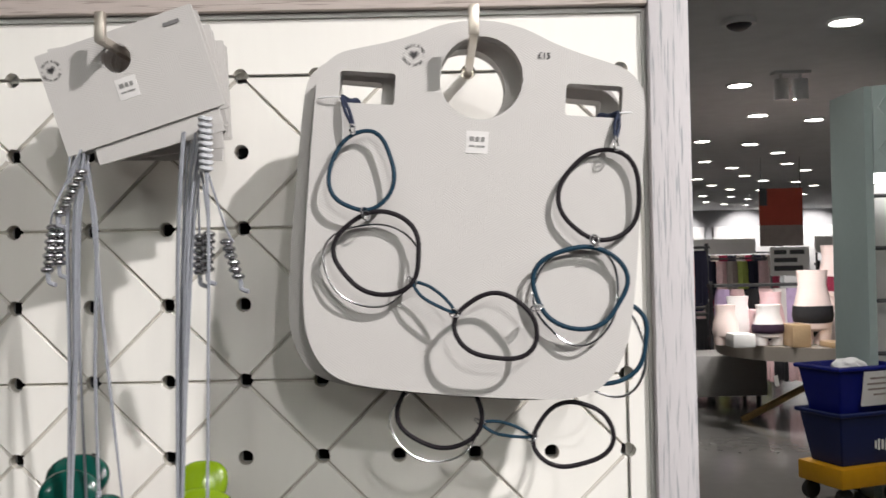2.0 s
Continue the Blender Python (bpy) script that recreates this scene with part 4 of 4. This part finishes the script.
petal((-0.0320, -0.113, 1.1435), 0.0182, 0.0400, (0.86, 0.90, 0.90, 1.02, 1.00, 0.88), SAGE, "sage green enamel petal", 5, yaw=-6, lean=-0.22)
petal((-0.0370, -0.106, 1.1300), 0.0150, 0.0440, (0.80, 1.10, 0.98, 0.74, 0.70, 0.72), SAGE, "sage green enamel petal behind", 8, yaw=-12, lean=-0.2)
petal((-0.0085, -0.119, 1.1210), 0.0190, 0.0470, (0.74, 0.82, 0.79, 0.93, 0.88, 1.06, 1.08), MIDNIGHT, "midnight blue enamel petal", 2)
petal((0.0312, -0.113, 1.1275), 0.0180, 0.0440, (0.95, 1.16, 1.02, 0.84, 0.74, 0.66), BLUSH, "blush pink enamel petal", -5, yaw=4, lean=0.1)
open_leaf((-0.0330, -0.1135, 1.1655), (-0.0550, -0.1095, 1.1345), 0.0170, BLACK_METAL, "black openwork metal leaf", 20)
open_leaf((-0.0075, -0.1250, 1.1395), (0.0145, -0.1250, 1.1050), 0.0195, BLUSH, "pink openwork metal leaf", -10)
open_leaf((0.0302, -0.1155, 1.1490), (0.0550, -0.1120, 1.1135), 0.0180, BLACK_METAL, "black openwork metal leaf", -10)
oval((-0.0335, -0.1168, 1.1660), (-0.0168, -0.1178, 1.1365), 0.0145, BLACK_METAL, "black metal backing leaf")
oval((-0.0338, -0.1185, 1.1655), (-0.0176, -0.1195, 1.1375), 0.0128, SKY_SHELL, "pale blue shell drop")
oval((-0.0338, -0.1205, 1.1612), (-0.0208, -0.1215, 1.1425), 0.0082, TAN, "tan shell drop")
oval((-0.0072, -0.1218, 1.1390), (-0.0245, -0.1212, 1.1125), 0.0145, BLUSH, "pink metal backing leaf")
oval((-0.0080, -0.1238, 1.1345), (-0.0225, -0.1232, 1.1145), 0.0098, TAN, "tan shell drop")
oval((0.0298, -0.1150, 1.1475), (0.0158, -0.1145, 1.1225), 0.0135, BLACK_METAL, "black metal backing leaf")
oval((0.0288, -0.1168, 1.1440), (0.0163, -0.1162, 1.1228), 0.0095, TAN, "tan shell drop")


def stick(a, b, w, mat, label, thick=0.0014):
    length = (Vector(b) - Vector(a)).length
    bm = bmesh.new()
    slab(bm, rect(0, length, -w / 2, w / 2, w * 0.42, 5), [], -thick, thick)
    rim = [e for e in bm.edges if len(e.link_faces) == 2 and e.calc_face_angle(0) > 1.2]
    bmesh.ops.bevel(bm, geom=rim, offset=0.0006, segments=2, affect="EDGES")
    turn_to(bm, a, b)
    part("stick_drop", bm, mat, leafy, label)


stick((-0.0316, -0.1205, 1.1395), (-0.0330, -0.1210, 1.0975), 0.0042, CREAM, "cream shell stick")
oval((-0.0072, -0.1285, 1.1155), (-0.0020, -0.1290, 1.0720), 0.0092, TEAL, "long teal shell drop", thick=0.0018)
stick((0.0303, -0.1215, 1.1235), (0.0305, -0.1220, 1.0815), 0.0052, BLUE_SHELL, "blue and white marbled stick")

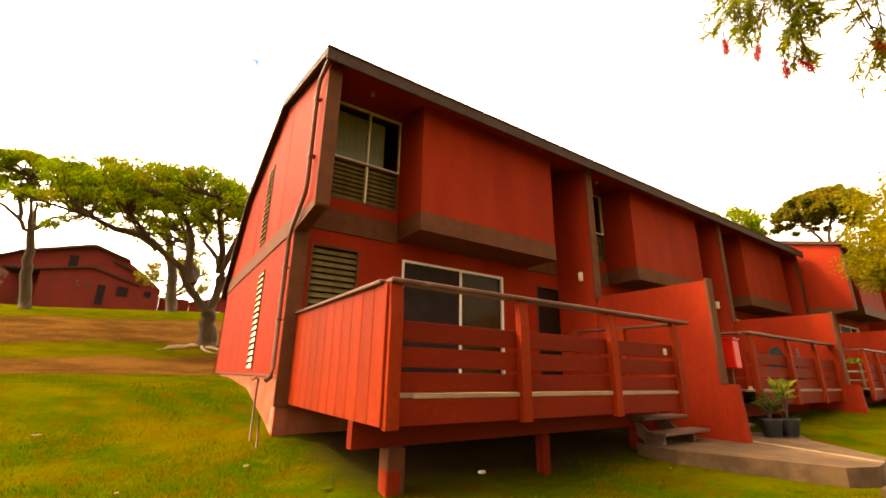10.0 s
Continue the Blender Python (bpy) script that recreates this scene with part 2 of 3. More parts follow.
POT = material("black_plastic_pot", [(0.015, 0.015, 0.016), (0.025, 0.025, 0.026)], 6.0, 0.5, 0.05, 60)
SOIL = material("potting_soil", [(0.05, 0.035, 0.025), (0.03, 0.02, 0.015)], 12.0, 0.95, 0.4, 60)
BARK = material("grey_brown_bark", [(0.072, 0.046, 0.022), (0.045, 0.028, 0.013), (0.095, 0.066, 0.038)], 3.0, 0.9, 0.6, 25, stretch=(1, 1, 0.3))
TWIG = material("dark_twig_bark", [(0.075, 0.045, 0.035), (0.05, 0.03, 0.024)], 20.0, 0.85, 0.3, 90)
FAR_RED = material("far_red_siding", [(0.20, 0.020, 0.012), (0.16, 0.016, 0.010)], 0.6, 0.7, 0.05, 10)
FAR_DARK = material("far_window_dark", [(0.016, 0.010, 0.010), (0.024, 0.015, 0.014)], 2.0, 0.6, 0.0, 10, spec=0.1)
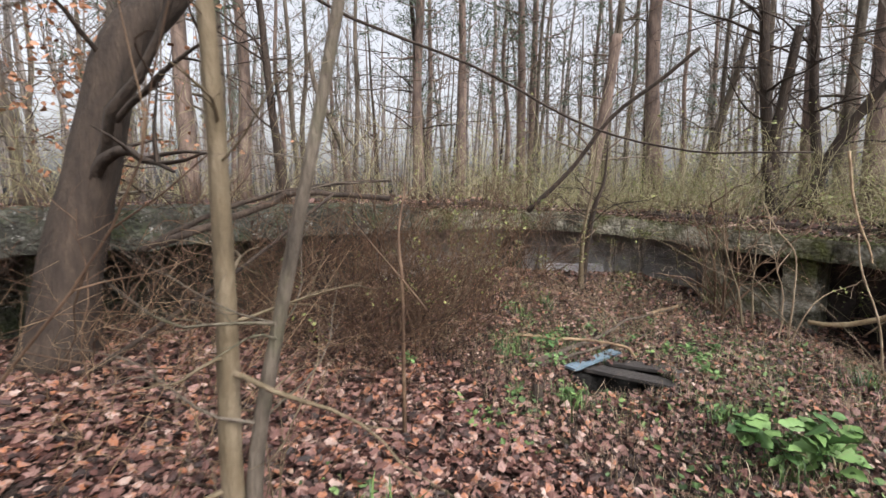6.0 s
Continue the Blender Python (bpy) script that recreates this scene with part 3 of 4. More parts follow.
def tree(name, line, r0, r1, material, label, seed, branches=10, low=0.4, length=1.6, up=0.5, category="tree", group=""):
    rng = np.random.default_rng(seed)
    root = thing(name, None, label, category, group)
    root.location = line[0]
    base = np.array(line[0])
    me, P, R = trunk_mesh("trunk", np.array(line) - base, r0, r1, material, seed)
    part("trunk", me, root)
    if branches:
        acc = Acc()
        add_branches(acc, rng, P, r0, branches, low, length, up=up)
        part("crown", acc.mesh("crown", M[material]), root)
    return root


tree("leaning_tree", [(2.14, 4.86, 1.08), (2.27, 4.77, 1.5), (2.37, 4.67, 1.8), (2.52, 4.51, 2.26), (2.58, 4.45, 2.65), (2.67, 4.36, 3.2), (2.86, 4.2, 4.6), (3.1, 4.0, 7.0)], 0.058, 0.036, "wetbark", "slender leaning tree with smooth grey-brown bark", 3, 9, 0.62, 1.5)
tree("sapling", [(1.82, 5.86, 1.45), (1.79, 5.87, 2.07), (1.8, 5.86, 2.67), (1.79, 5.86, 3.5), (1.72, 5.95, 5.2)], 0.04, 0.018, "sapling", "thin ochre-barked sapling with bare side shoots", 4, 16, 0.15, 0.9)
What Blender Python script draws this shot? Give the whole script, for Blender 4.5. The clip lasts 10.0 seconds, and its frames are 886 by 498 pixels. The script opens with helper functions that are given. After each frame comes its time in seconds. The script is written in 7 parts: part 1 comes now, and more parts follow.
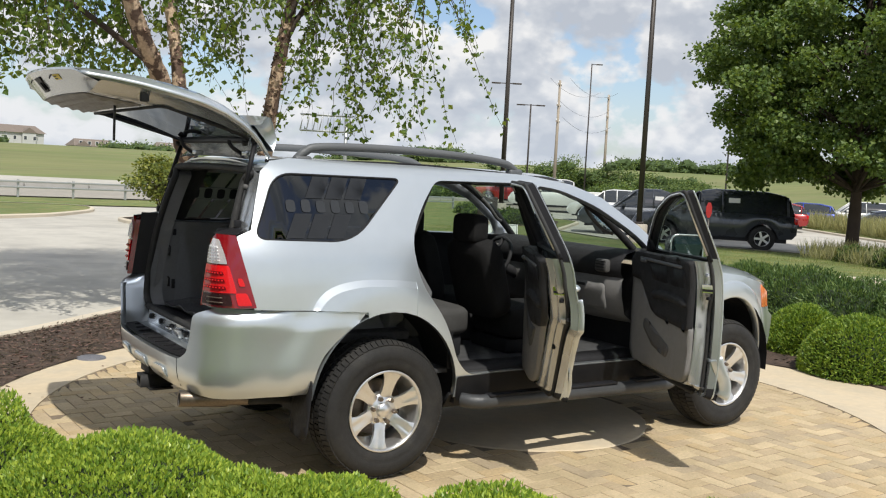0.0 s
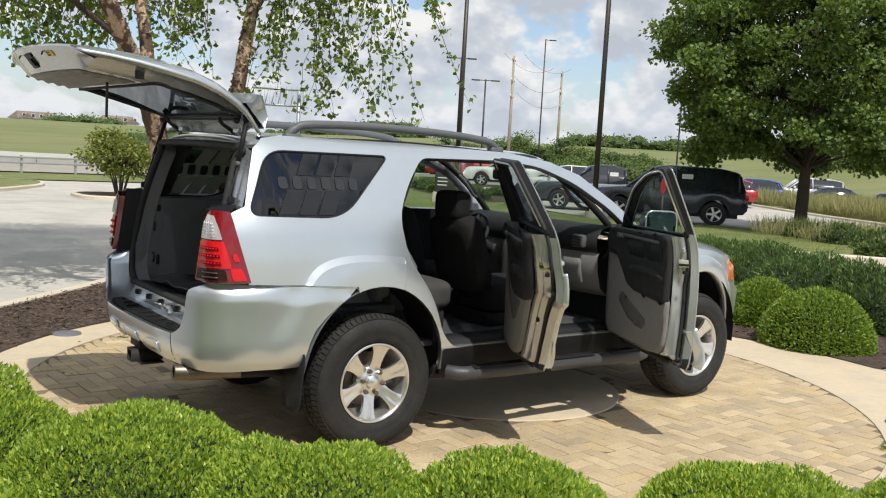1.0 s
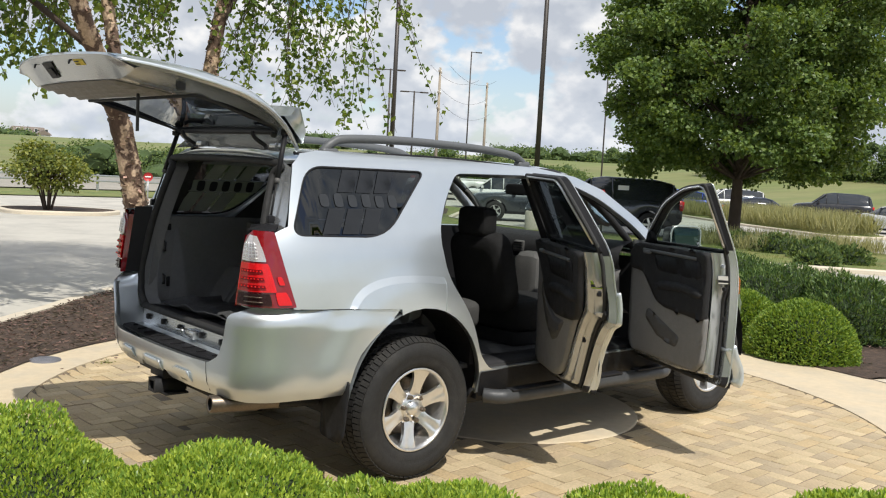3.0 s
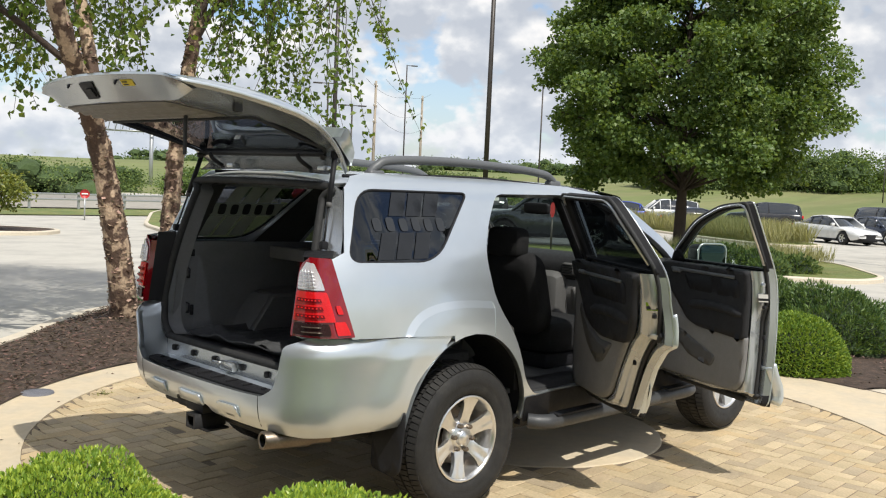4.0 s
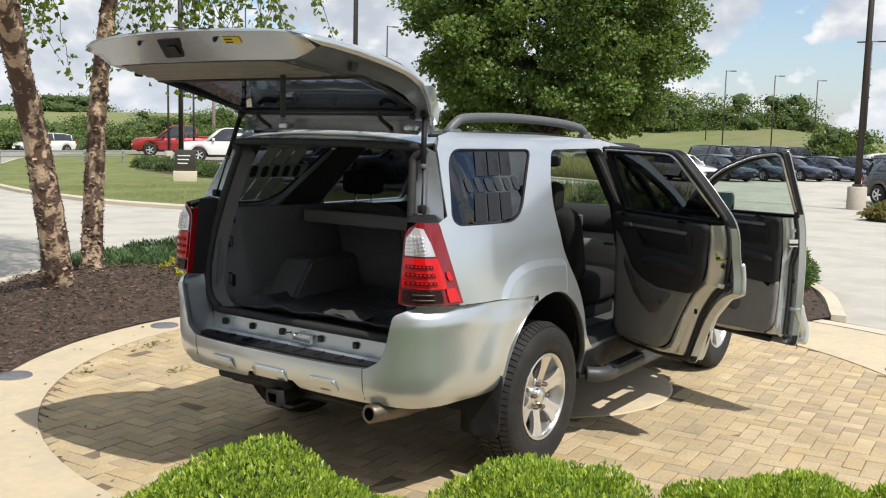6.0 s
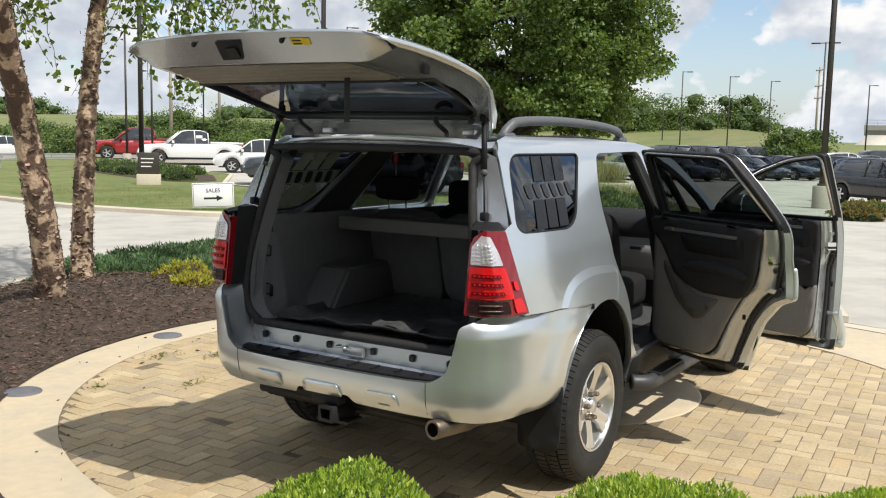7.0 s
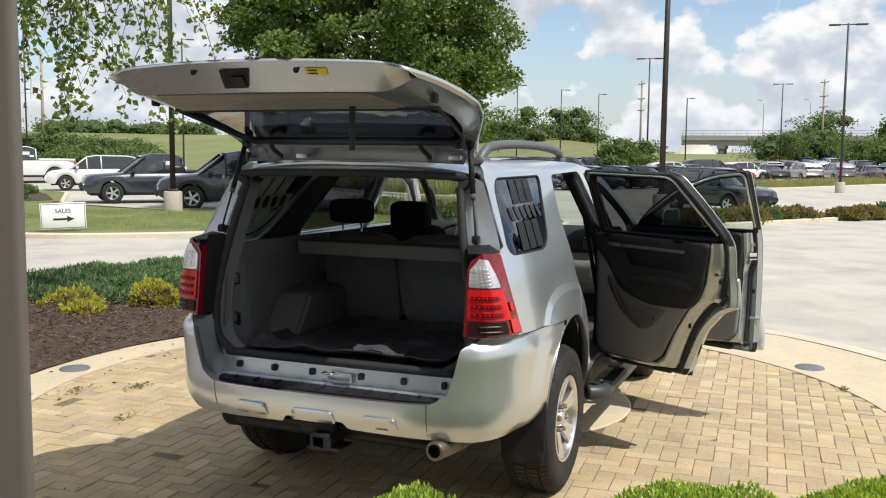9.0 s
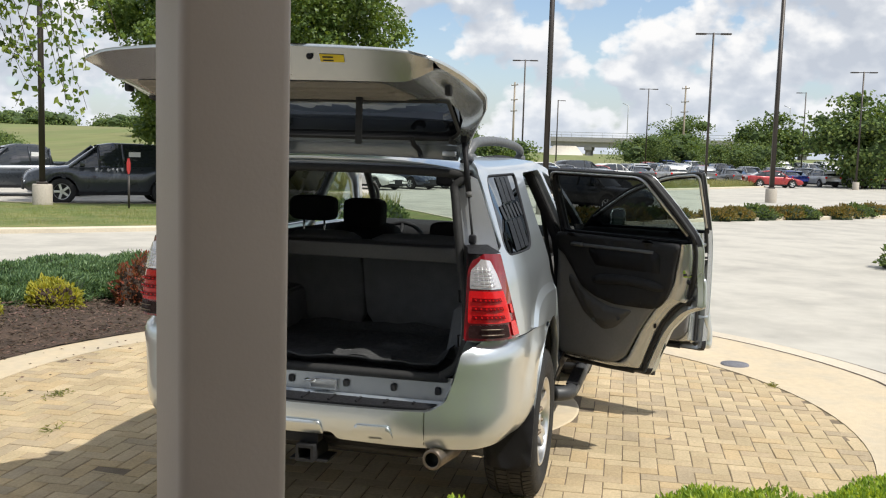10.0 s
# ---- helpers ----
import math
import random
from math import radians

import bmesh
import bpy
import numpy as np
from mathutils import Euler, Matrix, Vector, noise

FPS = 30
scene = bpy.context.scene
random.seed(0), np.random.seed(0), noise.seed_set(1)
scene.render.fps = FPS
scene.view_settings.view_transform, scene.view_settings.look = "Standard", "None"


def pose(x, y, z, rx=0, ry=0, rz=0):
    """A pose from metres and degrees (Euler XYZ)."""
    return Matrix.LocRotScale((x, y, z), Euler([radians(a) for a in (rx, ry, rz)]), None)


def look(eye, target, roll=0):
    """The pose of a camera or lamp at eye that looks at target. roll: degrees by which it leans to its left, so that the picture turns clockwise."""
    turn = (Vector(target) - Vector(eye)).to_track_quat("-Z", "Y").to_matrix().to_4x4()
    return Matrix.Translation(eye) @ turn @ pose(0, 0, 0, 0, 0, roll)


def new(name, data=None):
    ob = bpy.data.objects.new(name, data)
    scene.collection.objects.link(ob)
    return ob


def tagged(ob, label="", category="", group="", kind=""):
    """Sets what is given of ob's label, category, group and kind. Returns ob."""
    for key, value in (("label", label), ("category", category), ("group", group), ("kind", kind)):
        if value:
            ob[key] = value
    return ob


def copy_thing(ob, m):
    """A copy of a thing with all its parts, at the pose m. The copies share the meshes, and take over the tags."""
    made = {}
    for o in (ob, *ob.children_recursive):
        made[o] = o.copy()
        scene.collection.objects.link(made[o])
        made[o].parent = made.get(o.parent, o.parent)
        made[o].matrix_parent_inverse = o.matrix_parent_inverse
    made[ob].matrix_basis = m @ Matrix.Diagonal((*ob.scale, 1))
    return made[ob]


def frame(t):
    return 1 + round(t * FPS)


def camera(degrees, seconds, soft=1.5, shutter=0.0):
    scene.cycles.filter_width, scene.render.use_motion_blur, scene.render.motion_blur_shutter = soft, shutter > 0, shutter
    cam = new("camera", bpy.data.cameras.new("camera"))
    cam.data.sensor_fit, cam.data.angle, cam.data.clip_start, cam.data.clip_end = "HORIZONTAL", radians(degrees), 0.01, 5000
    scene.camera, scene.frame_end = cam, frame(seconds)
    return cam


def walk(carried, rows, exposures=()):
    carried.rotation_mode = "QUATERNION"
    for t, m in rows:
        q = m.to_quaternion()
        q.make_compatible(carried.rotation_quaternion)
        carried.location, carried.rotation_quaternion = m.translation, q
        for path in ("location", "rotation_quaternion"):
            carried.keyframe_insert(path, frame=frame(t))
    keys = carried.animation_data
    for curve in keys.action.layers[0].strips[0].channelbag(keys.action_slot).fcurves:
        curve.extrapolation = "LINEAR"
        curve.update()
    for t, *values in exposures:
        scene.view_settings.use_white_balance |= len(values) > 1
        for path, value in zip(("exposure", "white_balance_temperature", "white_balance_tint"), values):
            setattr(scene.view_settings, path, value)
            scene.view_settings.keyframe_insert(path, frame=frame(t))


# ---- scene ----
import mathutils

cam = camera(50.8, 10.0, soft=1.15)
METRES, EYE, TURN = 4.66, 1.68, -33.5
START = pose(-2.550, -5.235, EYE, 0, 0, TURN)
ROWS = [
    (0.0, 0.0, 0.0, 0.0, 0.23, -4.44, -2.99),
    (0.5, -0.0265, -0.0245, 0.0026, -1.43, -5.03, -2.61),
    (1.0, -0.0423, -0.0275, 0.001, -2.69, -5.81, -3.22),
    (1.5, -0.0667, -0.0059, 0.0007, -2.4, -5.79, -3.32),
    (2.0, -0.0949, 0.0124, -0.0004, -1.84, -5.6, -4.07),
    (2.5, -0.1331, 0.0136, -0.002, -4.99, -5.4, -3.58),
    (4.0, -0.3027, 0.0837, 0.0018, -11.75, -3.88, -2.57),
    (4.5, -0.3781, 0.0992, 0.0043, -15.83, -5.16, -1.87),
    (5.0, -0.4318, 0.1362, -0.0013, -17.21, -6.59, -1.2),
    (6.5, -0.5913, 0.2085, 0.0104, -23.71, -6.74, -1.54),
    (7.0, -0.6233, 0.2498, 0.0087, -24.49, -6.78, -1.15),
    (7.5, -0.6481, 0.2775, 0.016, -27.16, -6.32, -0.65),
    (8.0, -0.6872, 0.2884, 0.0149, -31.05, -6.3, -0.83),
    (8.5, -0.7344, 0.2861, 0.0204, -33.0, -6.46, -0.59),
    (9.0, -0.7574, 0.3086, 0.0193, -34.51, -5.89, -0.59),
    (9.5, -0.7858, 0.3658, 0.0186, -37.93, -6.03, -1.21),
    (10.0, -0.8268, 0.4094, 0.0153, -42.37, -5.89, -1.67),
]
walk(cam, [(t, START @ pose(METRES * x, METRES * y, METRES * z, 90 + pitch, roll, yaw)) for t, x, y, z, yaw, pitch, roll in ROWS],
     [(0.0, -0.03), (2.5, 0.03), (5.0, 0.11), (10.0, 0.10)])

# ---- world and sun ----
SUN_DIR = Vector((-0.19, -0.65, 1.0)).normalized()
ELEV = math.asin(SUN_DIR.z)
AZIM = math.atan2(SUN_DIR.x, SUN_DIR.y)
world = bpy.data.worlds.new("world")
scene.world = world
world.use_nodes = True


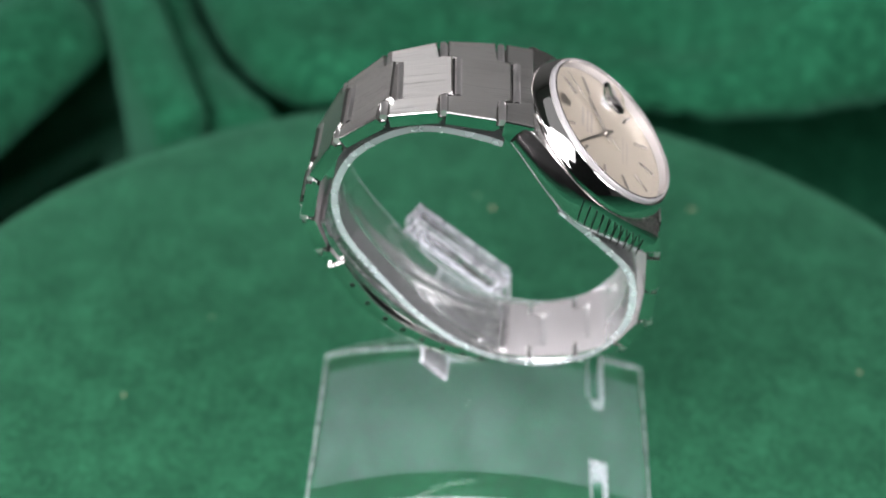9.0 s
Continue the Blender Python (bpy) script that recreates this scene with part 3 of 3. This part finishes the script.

Goal:
Exactly the lines from the line containing "return 1 + round(t * FPS)" to the line containing "import mathutils", both included, are to be set down; no other line belongs in the answer.

The answer:
    return 1 + round(t * FPS)


def camera(degrees, seconds, soft=1.5, shutter=0.0):
    scene.cycles.filter_width, scene.render.use_motion_blur, scene.render.motion_blur_shutter = soft, shutter > 0, shutter
    cam = new("camera", bpy.data.cameras.new("camera"))
    cam.data.sensor_fit, cam.data.angle, cam.data.clip_start, cam.data.clip_end = "HORIZONTAL", radians(degrees), 0.01, 5000
    scene.camera, scene.frame_end = cam, frame(seconds)
    return cam


def walk(carried, rows, exposures=()):
    carried.rotation_mode = "QUATERNION"
    for t, m in rows:
        q = m.to_quaternion()
        q.make_compatible(carried.rotation_quaternion)
        carried.location, carried.rotation_quaternion = m.translation, q
        for path in ("location", "rotation_quaternion"):
            carried.keyframe_insert(path, frame=frame(t))
    keys = carried.animation_data
    for curve in keys.action.layers[0].strips[0].channelbag(keys.action_slot).fcurves:
        curve.extrapolation = "LINEAR"
        curve.update()
    for t, *values in exposures:
        scene.view_settings.use_white_balance |= len(values) > 1
        for path, value in zip(("exposure", "white_balance_temperature", "white_balance_tint"), values):
            setattr(scene.view_settings, path, value)
            scene.view_settings.keyframe_insert(path, frame=frame(t))


# ---- scene ----
import mathutils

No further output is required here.